▶ **Data**:
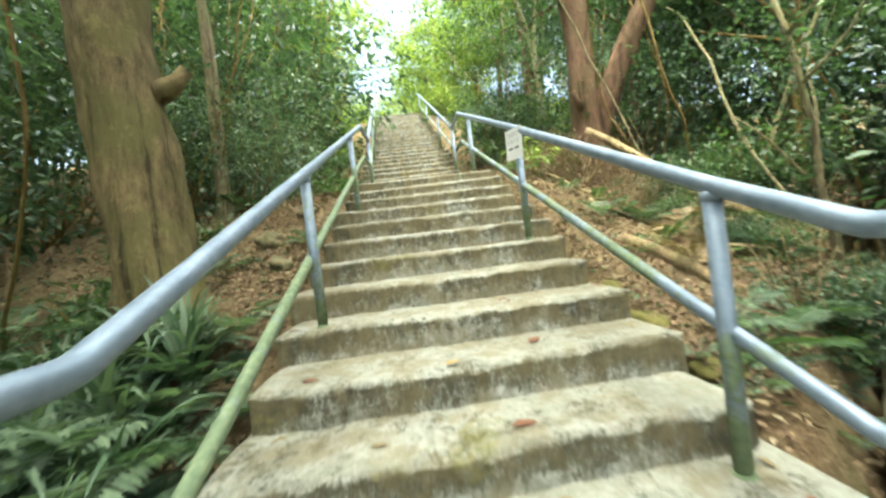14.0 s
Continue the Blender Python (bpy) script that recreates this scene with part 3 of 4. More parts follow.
# the thick forked tree by the long run of steps
gz = ground_z(-2.42, 4.78)
special_tree("thick brown tree forking into two limbs", (-2.42, 4.78, gz), [
    ([(0.06, 0, -0.3), (0.04, 0.0, 0.15), (0.02, 0.0, 0.8), (-0.06, 0.02, 1.6), (-0.05, 0.0, 2.4), (0.0, 0, 3.05)], 0.255, 0.235),
    ([(-0.02, 0, 2.75), (-0.26, 0.0, 3.6), (-0.68, 0.0, 4.7), (-1.0, 0.1, 5.8), (-1.25, 0.2, 7.2), (-1.5, 0.2, 8.6)], 0.25, 0.14),
    ([(0.04, 0, 2.8), (0.27, 0.0, 3.6), (0.42, 0.0, 4.6), (0.55, 0.0, 5.6), (0.5, 0.1, 6.8), (0.9, 0.2, 8.2)], 0.22, 0.12),
    ([(-0.40, 0, 4.0), (-1.0, -0.1, 5.0), (-1.9, -0.2, 6.0), (-2.6, -0.3, 7.0)], 0.07, 0.025),
    ([(0.5, 0, 5.6), (1.0, 0.1, 6.4), (1.5, 0.2, 7.2)], 0.06, 0.02),
    ([(0.18, -0.04, 1.55), (0.32, -0.07, 1.60), (0.42, -0.08, 1.70)], 0.08, 0.045),
], BARK_BROWN, LEAF_MID, [1, 2, 3, 4], 101, 14, 60, 0.75)
special_tree("slim pale tree beside a thick trunk", (-2.76, 6.86, ground_z(-2.76, 6.86)), [
    ([(0, 0, -0.2), (0.02, 0, 1.0), (0.05, 0, 2.2), (0.0, 0, 3.6), (0.1, 0, 5.2)], 0.085, 0.045),
    ([(0.0, 0, 3.6), (0.5, 0, 4.6), (0.9, 0, 5.4)], 0.035, 0.015), ([(0.05, 0, 4.2), (-0.4, 0.2, 5.2), (-0.6, 0.3, 6.0)], 0.035, 0.015),
], BARK_PALE, LEAF_MID, [1, 2], 102, 10)
reddish = special_tree("reddish tree with a second limb leaning uphill", (2.4, 7.0, ground_z(2.4, 7.0)), [
    ([(0, 0, -0.3), (0, 0, 0.3), (-0.02, 0, 1.0), (0.0, 0, 2.2), (-0.03, 0.0, 3.6), (0.0, 0.1, 5.4), (0.1, 0.3, 7.2)], 0.22, 0.13),
    ([(0.04, 0, 0.4), (0.22, -0.12, 1.0), (0.48, -0.28, 1.7), (0.85, -0.48, 2.4), (1.35, -0.72, 3.1), (2.0, -1.0, 4.0), (2.8, -1.2, 5.4)], 0.18, 0.09),
    ([(1.35, -0.72, 3.1), (2.1, -1.1, 3.3), (3.0, -1.6, 3.3)], 0.05, 0.02), ([(-0.1, 0, 2.4), (-0.5, -0.2, 3.2), (-0.9, -0.3, 4.2)], 0.05, 0.02), ([(-0.1, 0.1, 5.0), (0.6, 0.1, 6.0), (1.0, 0, 7.2)], 0.05, 0.02),
    ([(-0.14, -0.12, 1.0), (-0.26, -0.2, 1.12), (-0.30, -0.2, 1.25)], 0.05, 0.04),
], BARK_RED, LEAF_DARK, [1, 2, 3, 4], 103, 12, 60, 0.6)
special_tree("slim pale tree forking into bare branches", (2.85, 9.37, ground_z(2.85, 9.37)), [
    ([(0, 0, -0.2), (0.03, 0, 1.0), (0.0, 0, 2.1)], 0.07, 0.06), ([(0, 0, 2.0), (-0.15, 0, 2.8), (-0.5, 0, 3.9), (-0.8, 0, 5.0)], 0.045, 0.02),
    ([(0, 0, 2.0), (0.12, 0, 2.9), (0.35, 0, 4.0), (0.6, 0, 5.0)], 0.045, 0.02), ([(0.02, 0, 1.8), (0.35, 0.05, 2.0), (0.6, 0.1, 2.3)], 0.025, 0.01), ([(-0.06, 0, 2.4), (-0.35, 0, 2.6), (-0.6, 0, 3.2)], 0.025, 0.01),
], BARK_PALE, LEAF_MID, [1, 2], 104, 6, 45)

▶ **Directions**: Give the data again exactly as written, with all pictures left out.

▶ **Exercise output**:
14.0 s
Continue the Blender Python (bpy) script that recreates this scene with part 3 of 4. More parts follow.
# the thick forked tree by the long run of steps
gz = ground_z(-2.42, 4.78)
special_tree("thick brown tree forking into two limbs", (-2.42, 4.78, gz), [
    ([(0.06, 0, -0.3), (0.04, 0.0, 0.15), (0.02, 0.0, 0.8), (-0.06, 0.02, 1.6), (-0.05, 0.0, 2.4), (0.0, 0, 3.05)], 0.255, 0.235),
    ([(-0.02, 0, 2.75), (-0.26, 0.0, 3.6), (-0.68, 0.0, 4.7), (-1.0, 0.1, 5.8), (-1.25, 0.2, 7.2), (-1.5, 0.2, 8.6)], 0.25, 0.14),
    ([(0.04, 0, 2.8), (0.27, 0.0, 3.6), (0.42, 0.0, 4.6), (0.55, 0.0, 5.6), (0.5, 0.1, 6.8), (0.9, 0.2, 8.2)], 0.22, 0.12),
    ([(-0.40, 0, 4.0), (-1.0, -0.1, 5.0), (-1.9, -0.2, 6.0), (-2.6, -0.3, 7.0)], 0.07, 0.025),
    ([(0.5, 0, 5.6), (1.0, 0.1, 6.4), (1.5, 0.2, 7.2)], 0.06, 0.02),
    ([(0.18, -0.04, 1.55), (0.32, -0.07, 1.60), (0.42, -0.08, 1.70)], 0.08, 0.045),
], BARK_BROWN, LEAF_MID, [1, 2, 3, 4], 101, 14, 60, 0.75)
special_tree("slim pale tree beside a thick trunk", (-2.76, 6.86, ground_z(-2.76, 6.86)), [
    ([(0, 0, -0.2), (0.02, 0, 1.0), (0.05, 0, 2.2), (0.0, 0, 3.6), (0.1, 0, 5.2)], 0.085, 0.045),
    ([(0.0, 0, 3.6), (0.5, 0, 4.6), (0.9, 0, 5.4)], 0.035, 0.015), ([(0.05, 0, 4.2), (-0.4, 0.2, 5.2), (-0.6, 0.3, 6.0)], 0.035, 0.015),
], BARK_PALE, LEAF_MID, [1, 2], 102, 10)
reddish = special_tree("reddish tree with a second limb leaning uphill", (2.4, 7.0, ground_z(2.4, 7.0)), [
    ([(0, 0, -0.3), (0, 0, 0.3), (-0.02, 0, 1.0), (0.0, 0, 2.2), (-0.03, 0.0, 3.6), (0.0, 0.1, 5.4), (0.1, 0.3, 7.2)], 0.22, 0.13),
    ([(0.04, 0, 0.4), (0.22, -0.12, 1.0), (0.48, -0.28, 1.7), (0.85, -0.48, 2.4), (1.35, -0.72, 3.1), (2.0, -1.0, 4.0), (2.8, -1.2, 5.4)], 0.18, 0.09),
    ([(1.35, -0.72, 3.1), (2.1, -1.1, 3.3), (3.0, -1.6, 3.3)], 0.05, 0.02), ([(-0.1, 0, 2.4), (-0.5, -0.2, 3.2), (-0.9, -0.3, 4.2)], 0.05, 0.02), ([(-0.1, 0.1, 5.0), (0.6, 0.1, 6.0), (1.0, 0, 7.2)], 0.05, 0.02),
    ([(-0.14, -0.12, 1.0), (-0.26, -0.2, 1.12), (-0.30, -0.2, 1.25)], 0.05, 0.04),
], BARK_RED, LEAF_DARK, [1, 2, 3, 4], 103, 12, 60, 0.6)
special_tree("slim pale tree forking into bare branches", (2.85, 9.37, ground_z(2.85, 9.37)), [
    ([(0, 0, -0.2), (0.03, 0, 1.0), (0.0, 0, 2.1)], 0.07, 0.06), ([(0, 0, 2.0), (-0.15, 0, 2.8), (-0.5, 0, 3.9), (-0.8, 0, 5.0)], 0.045, 0.02),
    ([(0, 0, 2.0), (0.12, 0, 2.9), (0.35, 0, 4.0), (0.6, 0, 5.0)], 0.045, 0.02), ([(0.02, 0, 1.8), (0.35, 0.05, 2.0), (0.6, 0.1, 2.3)], 0.025, 0.01), ([(-0.06, 0, 2.4), (-0.35, 0, 2.6), (-0.6, 0, 3.2)], 0.025, 0.01),
], BARK_PALE, LEAF_MID, [1, 2], 104, 6, 45)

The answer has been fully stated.